Required work:
Count the lines below that contain the word "with" and give only that number.

Provided material:
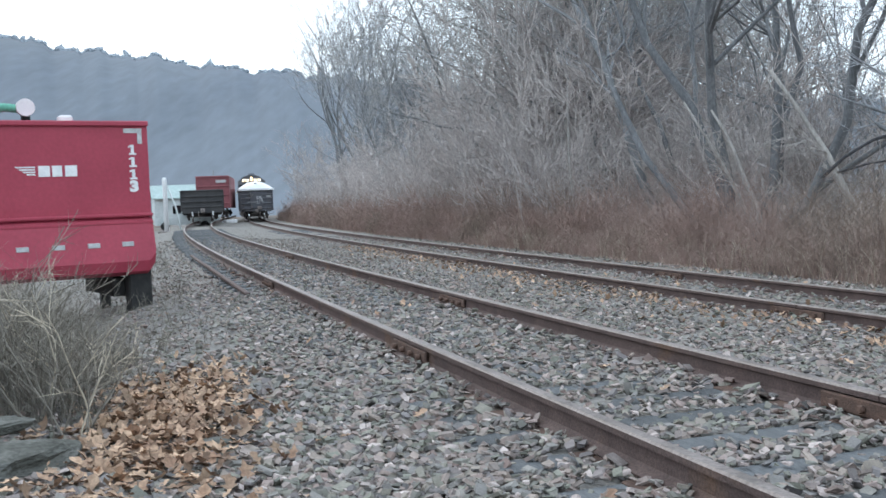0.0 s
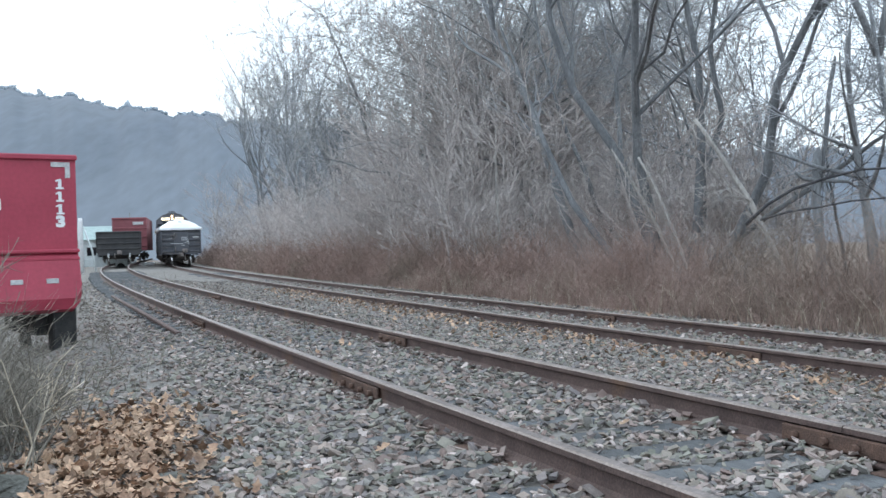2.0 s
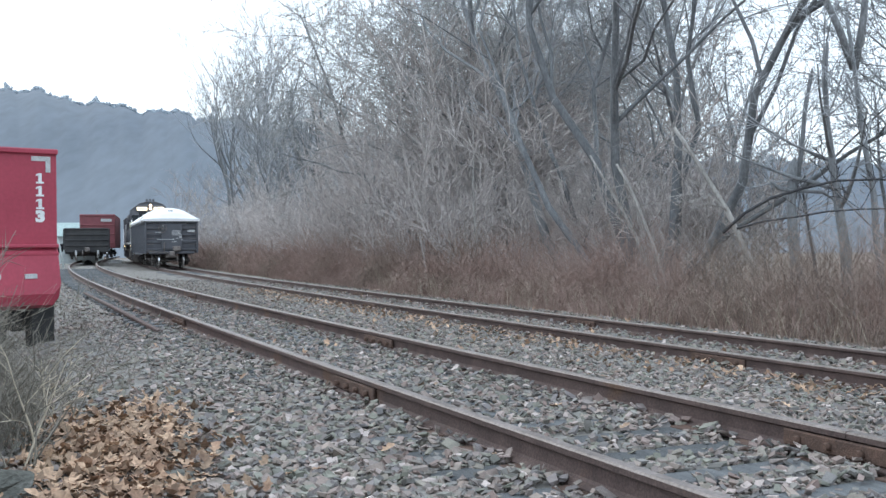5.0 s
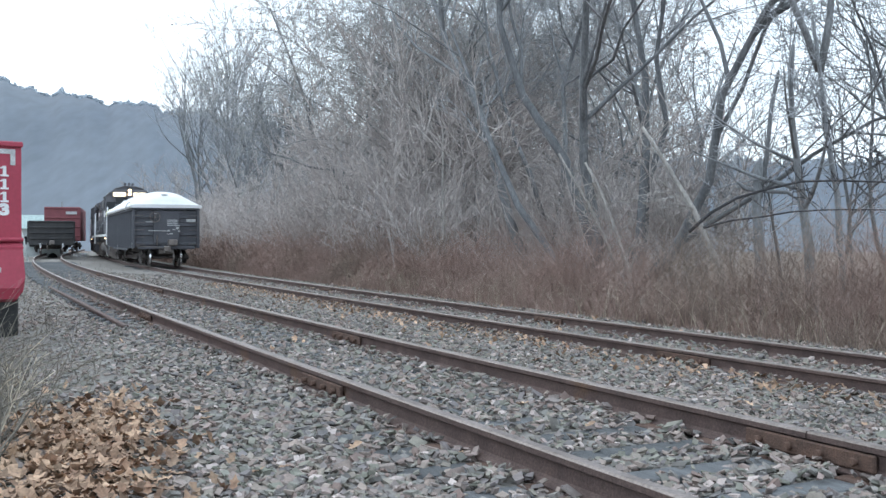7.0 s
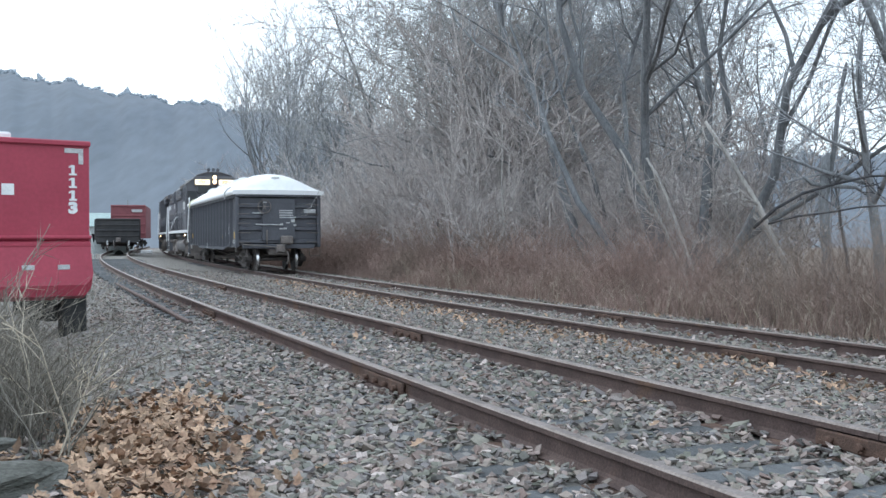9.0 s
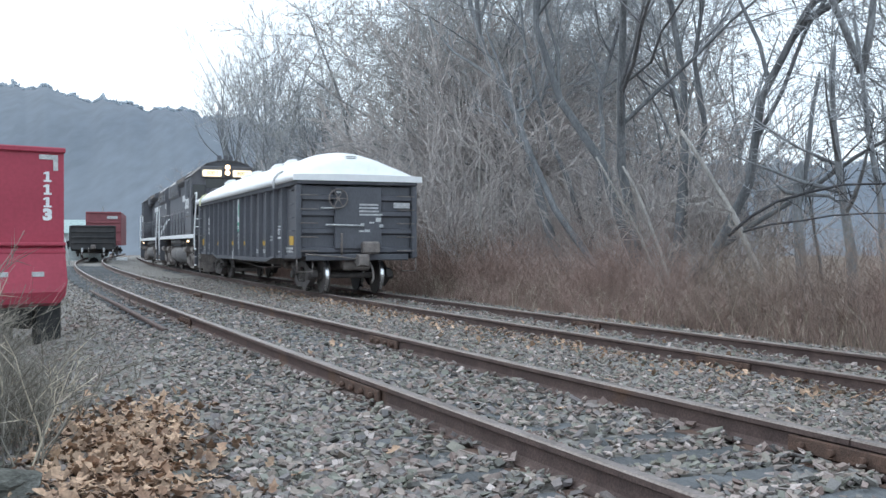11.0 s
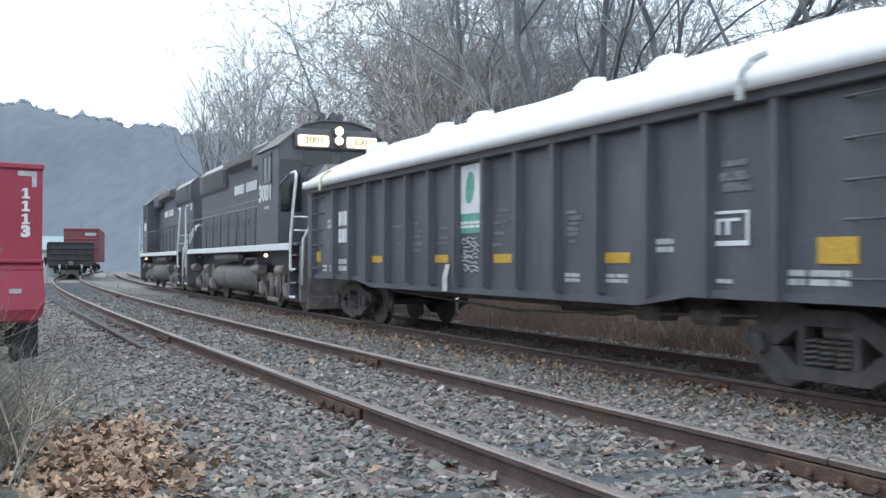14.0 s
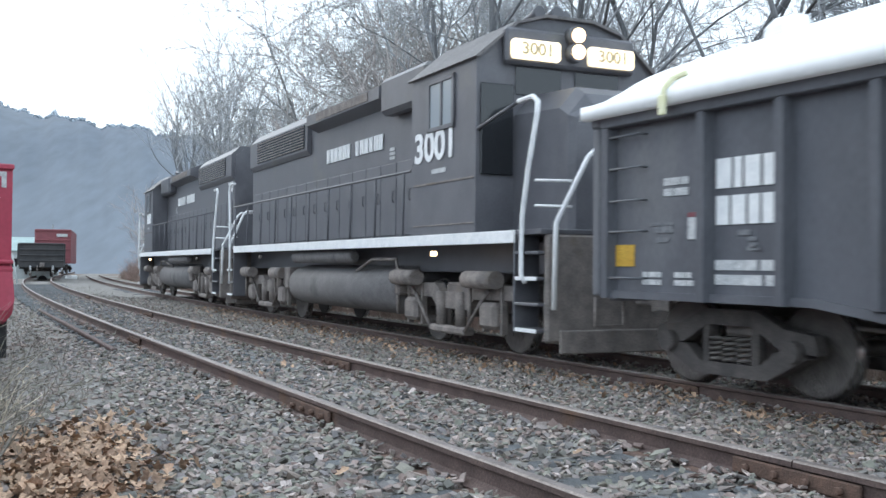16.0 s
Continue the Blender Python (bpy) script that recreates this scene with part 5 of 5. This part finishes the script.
# ---- build ----
TIE_FROM = 0.28
make_track("near_track", near_at, -12.0, 126.0, lambda s: NEAR_TOP, ((6.70 + 0.65, 6.70 - 11.3, 6.70 + 8.4), (10.58 - 6.65, 10.58 + 0.25, 10.58 + 12.1, 10.58 + 24.0)), "rusty jointed railway track with weathered ties in grey ballast", TIE_FROM - 0.54 * 16, 60)
make_track("far_track", far_at, -28.0, 128.0, lambda s: FAR_TOP + FAR_SLOPE * s, ((7.50 + 1.25, 7.50 + 13.15, 7.50 - 10.65), (7.50 + 6.7, 7.50 - 5.0, 7.50 + 18.6)), "rusty railway track along the brush", -8.0, 60)
make_spare_rail()
make_tank()
make_parked_cars()
make_far_yard()
GONDOLA_CAR = make_gondola()
LEAD = make_locomotive("3001", "", False)
TRAIL = make_locomotive("", "300", True)
boulder(-2.08, 4.70, 0.00, 0.56, 0.34, 0.14, 4, "dark lichened boulder half sunk at the gravel's edge", 0.62, 0, 0.19)
boulder(-2.32, 4.90, 0.16, 0.56, 0.24, 0.045, 5, "flat grey slab lying across a boulder", 0.4, 8, 0.2)
boulder(-2.02, 4.26, 0.0, 0.42, 0.18, 0.055, 6, "pale slate slab lying before the boulder", 0.4, 24, 0.2)
boulder(-0.80, 5.12, 0.02, 0.085, 0.07, 0.035, 7, "pale flat stone lying on the gravel", 0.6, 20)
for x, y, h, seed, n in ((-1.72, 5.5, 0.95, 1, 10), (-2.05, 6.2, 1.1, 2, 10), (-2.5, 6.5, 1.15, 3, 9), (-1.95, 7.2, 0.8, 4, 8), (-2.75, 7.6, 1.0, 5, 9), (-3.2, 8.6, 1.0, 6, 8)):
    dry_shrub(x, y, h, seed, n)
make_trees()
make_brush()
make_ballast()
make_leaves()


# ---- what moves ----
def run(t):
    """Metres along the far track of the gondola's middle."""
    surge = np.interp(t, (12.5, 13.0, 13.5, 14.0, 14.5, 15.0, 15.5, 16.0), (0.0, -0.18, -0.07, 0.19, -0.04, 0.0, 0.22, 0.15))
    return 106.684 - 7.0548 * t + 0.02821 * t * t - float(surge)


def car_pose(s, reach, turned):
    a, b = far_at(s - reach), far_at(s + reach)
    za, zb = FAR_TOP + FAR_SLOPE * (s - reach), FAR_TOP + FAR_SLOPE * (s + reach)
    h = math.degrees(math.atan2(a[1] - b[1], a[0] - b[0]))
    return pose(float(a[0] + b[0]) / 2, float(a[1] + b[1]) / 2, (za + zb) / 2, 0, 0, h + (180 if turned else 0))


def motions():
    times = [i * 0.25 for i in range(65)]
    for car, back, reach, turned in ((GONDOLA_CAR, 0.0, 6.3, False), (LEAD, 17.877, 5.2, False), (TRAIL, 35.907, 5.2, True)):
        walk(car, [(t, car_pose(run(t) + back, reach, turned)) for t in times])
    for ws, x, r, sgn in WHEELS:
        walk(ws, [(i / 15, pose(x, 0, r, 0, sgn * math.degrees((run(0) - run(i / 15)) / r), 0)) for i in range(241)])


motions()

Solution to the exercise:
2